10/10/10

Dr. Give-A-Crap

I'm on vascular surgery this month which brings with it a whole new patient set. These patients aren't adorable kids like in the world of peds surg and they aren't misfortunate like the burn patients. Well, sometimes the burn patients are a little stupid. I mean, really what kind of person burns trash with gasoline? Gasoline doesn't burn, it explodes. But, I digress. The vascular patients are a whole new breed.

For those of you that aren't a hundred percent sure what vascular surgery is allow me to explain before I delve into the patients. It will make things a little easier. According to wikipedia, vascular surgery is a specialty of surgery in which diseases of the vascular system, or arteries and veins, are managed by medical therapy, minimally-invasive catheter procedures, and surgical reconstruction. The long and short of it is that we make blood go where it no longer wants to go.

Well that's weird, you say. Why does the blood not want to go there? Well, if you were to spend your entire life scarfing down cheeseburgers and smoking, not to mention mismanaging your diabetes and ignoring your hypertension, your blood vessels are going to give up. And, can you blame them? I mean, I'm not going to pretend like I'm the picture of health or anything. But, I make some attempt to prevent what is definitely a preventable disease. Atherosclerosis, diabetic neuropathy, gangrene are not diseases which just strike down the undeserving. You have to actively work to have these things happen to you.

And, the end result of most of these diseases are amputations. And if you're a good vascular surgeon you won't just take the leg. You'll be as sparing as you can each time you operate. You'll take the big toe, and the the others, then you'll take the rest of the longs bones in the foot, then you'll go below the knee, then above the knee and then finally you'll take the nub that's left and disconnect it from the hip. This is a process that takes years. And it's depressing to watch. It's even more depressing for the patient.

I want to feel bad for them. I try and feel bad for them. But most of them make it so hard. And it's not because they are bitter and angry. I get that, hell I would be too. But because they don't change their ways. Fine, you lived life hard for the first 40 or so years. But then your toe falls off. Shouldn't that be enough of a wake up call to quit smoking? To take your anti-hypertensives? To put down the remote and go for a walk? How about simply measuring your blood glucose? But, for some reason they don't. And that is what frustrates me.

Of course there are vascular patient who did not bring it on themselves. We get patients with rare genetic disorders whose blood clots when it shouldn't. We get people who for some unknown reason have an aneurysm in their aorta you could drive an 18-wheeler through. But, the majority of them aren't just simply unlucky. They are people who never bothered to take care of themselves. And when you decide to go into a profession the respects life above all else people who don't respect their own make you angry.

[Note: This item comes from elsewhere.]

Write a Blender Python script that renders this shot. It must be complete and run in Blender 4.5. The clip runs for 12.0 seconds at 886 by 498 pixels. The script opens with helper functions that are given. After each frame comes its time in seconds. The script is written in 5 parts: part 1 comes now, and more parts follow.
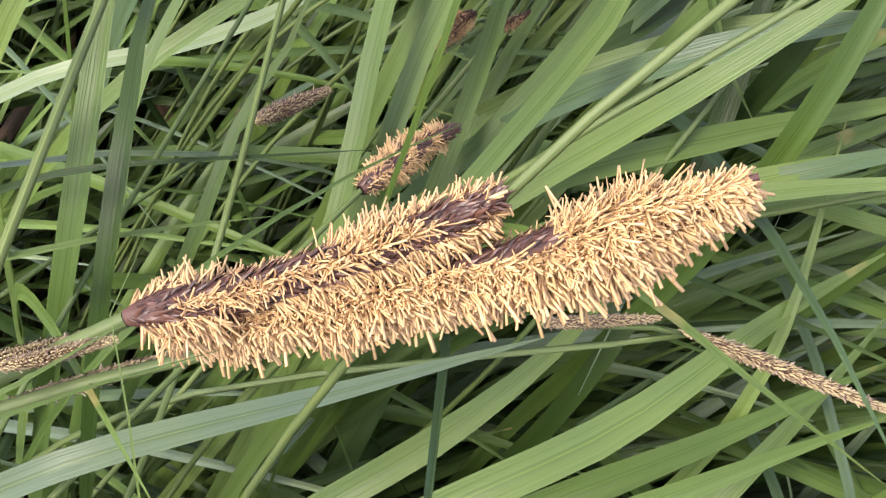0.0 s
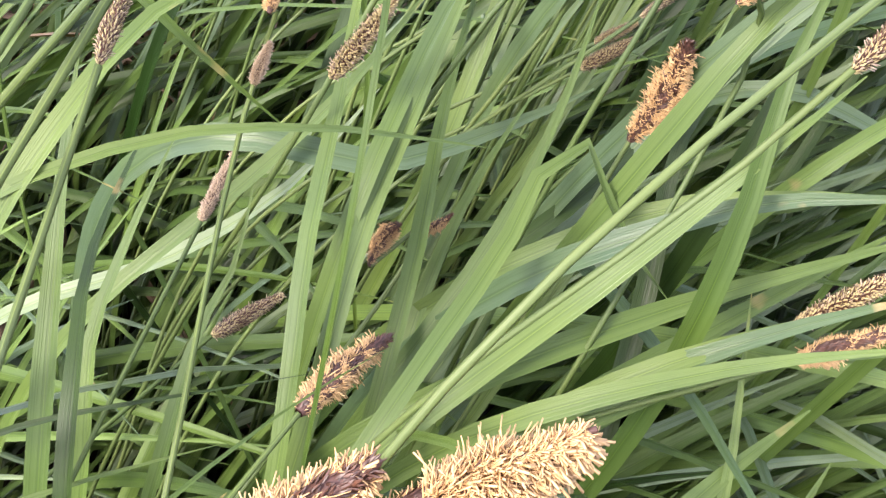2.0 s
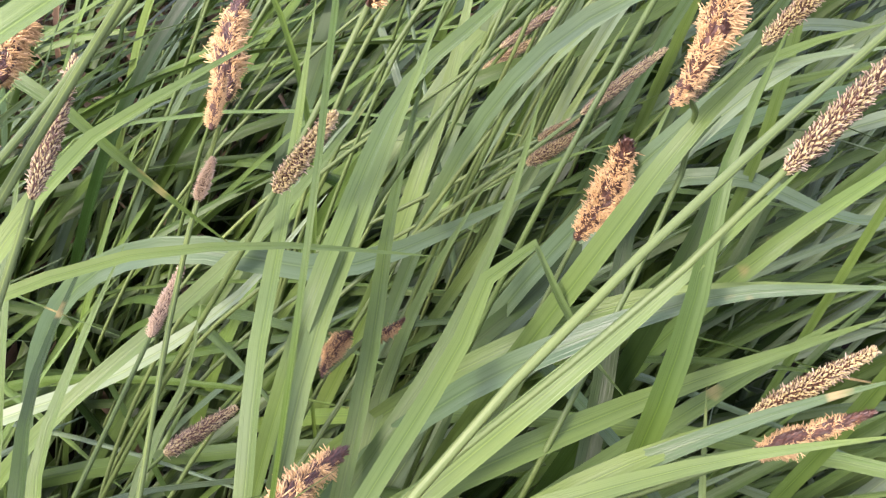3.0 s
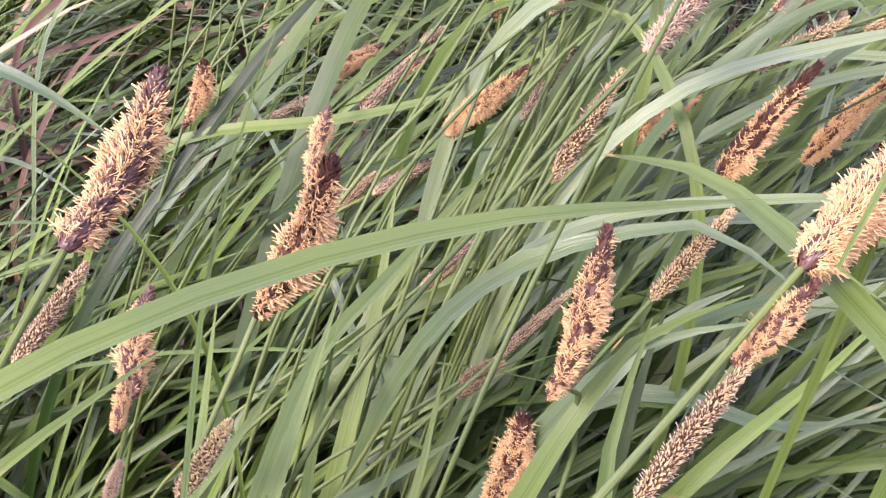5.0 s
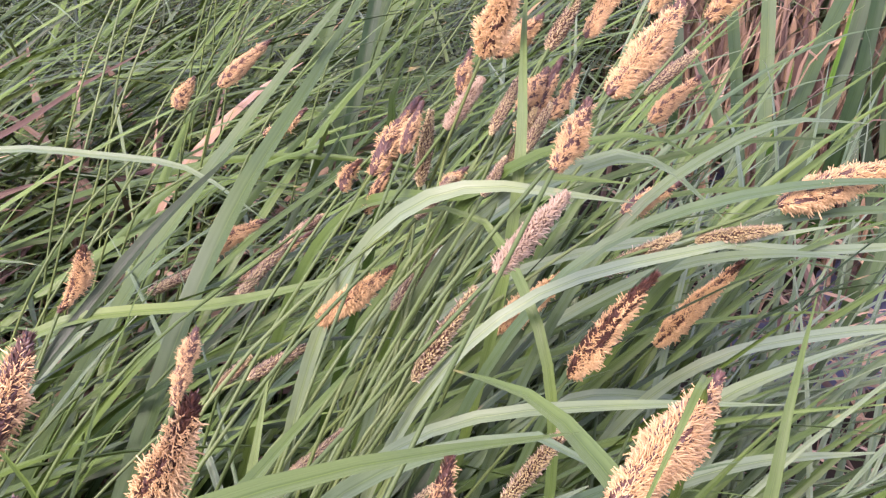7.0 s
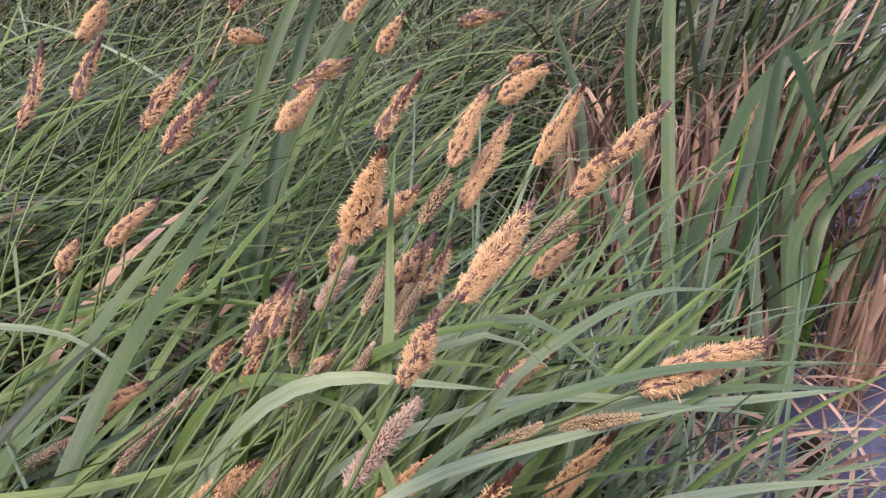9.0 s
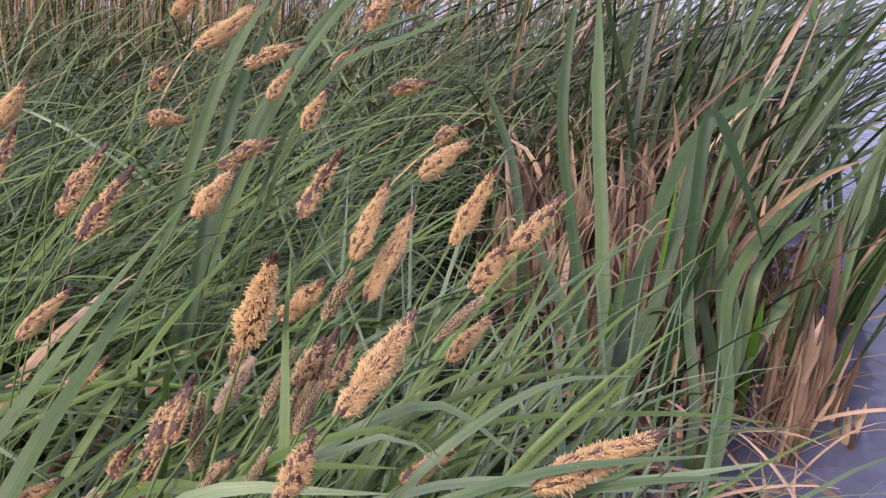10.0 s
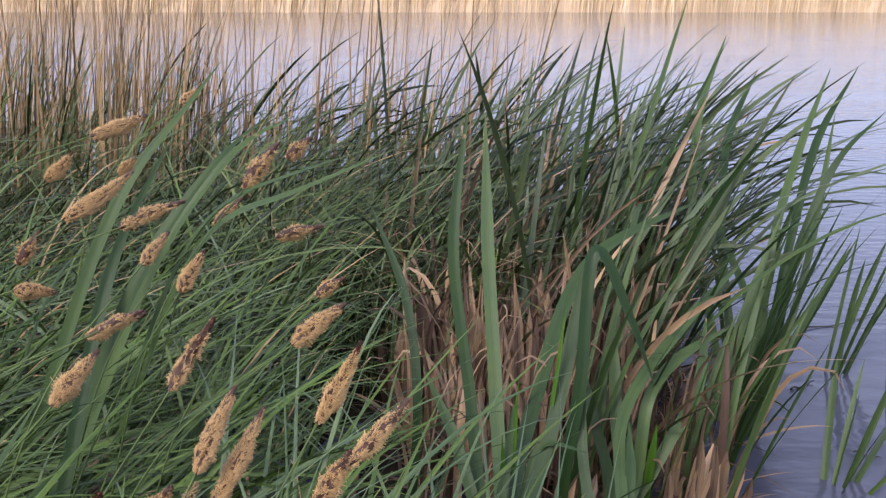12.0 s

So, this past week has been hard for me. And when people ask me why I look so run down I can't give this long and convoluted answer. It makes me sound so judgmental. So, instead I talk about the long hours, how sick the patients are, how tedious the surgeries are, how long our census is. But, deep down it's because I can not feel bad for my patients. I don't not feel sympathy for them. Empathy, yes, but not sympathy. And, for me, that makes my job feel nearly impossible.

There are a lot of trite and cliched reasons that people give for wanting to become a doctor. I sometimes wonder what the real reason is. I've bullshitted my way through answering that question so many times I'm no longer certain. And looking back to the girl that made this choice in grade school I know she had no idea what she was getting herself into. And it's not the long nights, the endless hours, the unfortunate tragedies that I was naive to. It's the helplessness that you feel when you realize that no matter what you do this person is not going to change and they are going to lose their leg.

And this isn't just with vascular surgery. Yes, it's more apparent here. But what about the frequent flyer in the trauma bay? The guy you see two or three times a year for getting drunk and crashing into something? Every time you patch him up, set his leg, transfuse him, sew up his holes. And each time you send him out you know it's only a matter of time before he is back there. Or the smoker with COPD? You know that no matter how bad it gets she's going to keep smoking. And how about the 400 pound guy who comes in for a gastric bypass, which fails because he literally ate till his stomach exploded. What do you with these patients?

It takes a toll on you.

As I was writing this I kept thinking about a myriad of scrubs episodes in which Dr. Cox expresses these same emotions. The link to one of these rants is embedded in the title of this blog. He says that he knows he's supposed to be "Dr. Give-A-Crap" but that he can't be in certain situations. That's how I feel. I feel badly that a patient is losing their leg, I do. But, a part of me is angry at them for bringing it on themselves.

I don't know if I'm ever going to reconcile these emotions within myself. But for right now I'm glad that I'm angry at these patients because it means I'm not yet so jaded that I've actually lost the ability to give a crap. And that is not the kind of doctor I want to be.